## Instruction
Exclude the pictures, then repeat the remaining data exactly.

## Stored data
* * * *

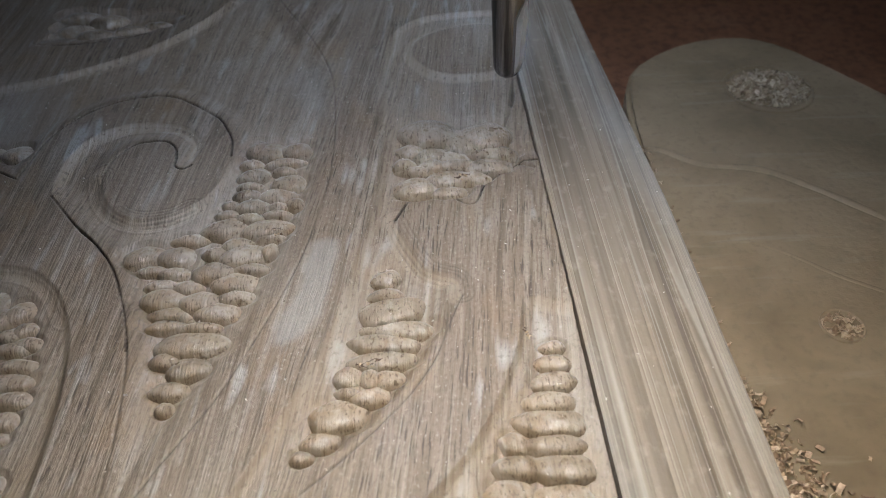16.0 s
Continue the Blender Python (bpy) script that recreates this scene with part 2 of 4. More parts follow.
def curve(*pts, step=0.5, closed=False):
    """A smooth line through the given millimetres, in short steps."""
    p = np.array(pts, float)
    p = np.vstack([p[-1], p, p[:2]]) if closed else np.vstack([2 * p[0] - p[1], p, 2 * p[-1] - p[-2]])
    out = []
    for a, b, c, d in zip(p, p[1:], p[2:], p[3:]):
        n = max(2, int(np.hypot(*(c - b)) / step))
        u = np.linspace(0, 1, n, endpoint=False)[:, None]
        m0, m1 = (c - a) / 2, (d - b) / 2
        cap = np.hypot(*(c - b)) * 1.2
        m0, m1 = (m * min(1.0, cap / max(np.hypot(*m), 1e-9)) for m in (m0, m1))
        out.append((2 * u**3 - 3 * u**2 + 1) * b + (u**3 - 2 * u**2 + u) * m0 + (3 * u**2 - 2 * u**3) * c + (u**3 - u**2) * m1)
    if not closed:
        out.append(p[-2:-1])
    return np.vstack(out)


def near_line(px, py, line, reach):
    """For every point: its distance to the line (reach or more: reach), the length along it and the side on which it lies."""
    dist, along, side = np.full(px.shape, reach), np.zeros(px.shape), np.zeros(px.shape)
    run = 0.0
    for a, b in zip(line, line[1:]):
        v = b - a
        ln = float(np.hypot(*v))
        if ln < 1e-6:
            continue
        near = (px > min(a[0], b[0]) - reach) & (px < max(a[0], b[0]) + reach) & (py > min(a[1], b[1]) - reach) & (py < max(a[1], b[1]) + reach)
        ix, iy = np.nonzero(near.any(1))[0], np.nonzero(near.any(0))[0]
        if len(ix) and len(iy):
            s = np.s_[ix[0]:ix[-1] + 1, iy[0]:iy[-1] + 1]
            qx, qy = px[s] - a[0], py[s] - a[1]
            u = np.clip((qx * v[0] + qy * v[1]) / ln**2, 0, 1)
            d = np.hypot(qx - u * v[0], qy - u * v[1])
            won = d < dist[s]
            dist[s] = np.where(won, d, dist[s])
            along[s] = np.where(won, run + u * ln, along[s])
            side[s] = np.where(won, np.sign(v[0] * qy - v[1] * qx), side[s])
        run += ln
    return dist, along, side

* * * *

## Full output
16.0 s
Continue the Blender Python (bpy) script that recreates this scene with part 2 of 4. More parts follow.
def curve(*pts, step=0.5, closed=False):
    """A smooth line through the given millimetres, in short steps."""
    p = np.array(pts, float)
    p = np.vstack([p[-1], p, p[:2]]) if closed else np.vstack([2 * p[0] - p[1], p, 2 * p[-1] - p[-2]])
    out = []
    for a, b, c, d in zip(p, p[1:], p[2:], p[3:]):
        n = max(2, int(np.hypot(*(c - b)) / step))
        u = np.linspace(0, 1, n, endpoint=False)[:, None]
        m0, m1 = (c - a) / 2, (d - b) / 2
        cap = np.hypot(*(c - b)) * 1.2
        m0, m1 = (m * min(1.0, cap / max(np.hypot(*m), 1e-9)) for m in (m0, m1))
        out.append((2 * u**3 - 3 * u**2 + 1) * b + (u**3 - 2 * u**2 + u) * m0 + (3 * u**2 - 2 * u**3) * c + (u**3 - u**2) * m1)
    if not closed:
        out.append(p[-2:-1])
    return np.vstack(out)


def near_line(px, py, line, reach):
    """For every point: its distance to the line (reach or more: reach), the length along it and the side on which it lies."""
    dist, along, side = np.full(px.shape, reach), np.zeros(px.shape), np.zeros(px.shape)
    run = 0.0
    for a, b in zip(line, line[1:]):
        v = b - a
        ln = float(np.hypot(*v))
        if ln < 1e-6:
            continue
        near = (px > min(a[0], b[0]) - reach) & (px < max(a[0], b[0]) + reach) & (py > min(a[1], b[1]) - reach) & (py < max(a[1], b[1]) + reach)
        ix, iy = np.nonzero(near.any(1))[0], np.nonzero(near.any(0))[0]
        if len(ix) and len(iy):
            s = np.s_[ix[0]:ix[-1] + 1, iy[0]:iy[-1] + 1]
            qx, qy = px[s] - a[0], py[s] - a[1]
            u = np.clip((qx * v[0] + qy * v[1]) / ln**2, 0, 1)
            d = np.hypot(qx - u * v[0], qy - u * v[1])
            won = d < dist[s]
            dist[s] = np.where(won, d, dist[s])
            along[s] = np.where(won, run + u * ln, along[s])
            side[s] = np.where(won, np.sign(v[0] * qy - v[1] * qx), side[s])
        run += ln
    return dist, along, side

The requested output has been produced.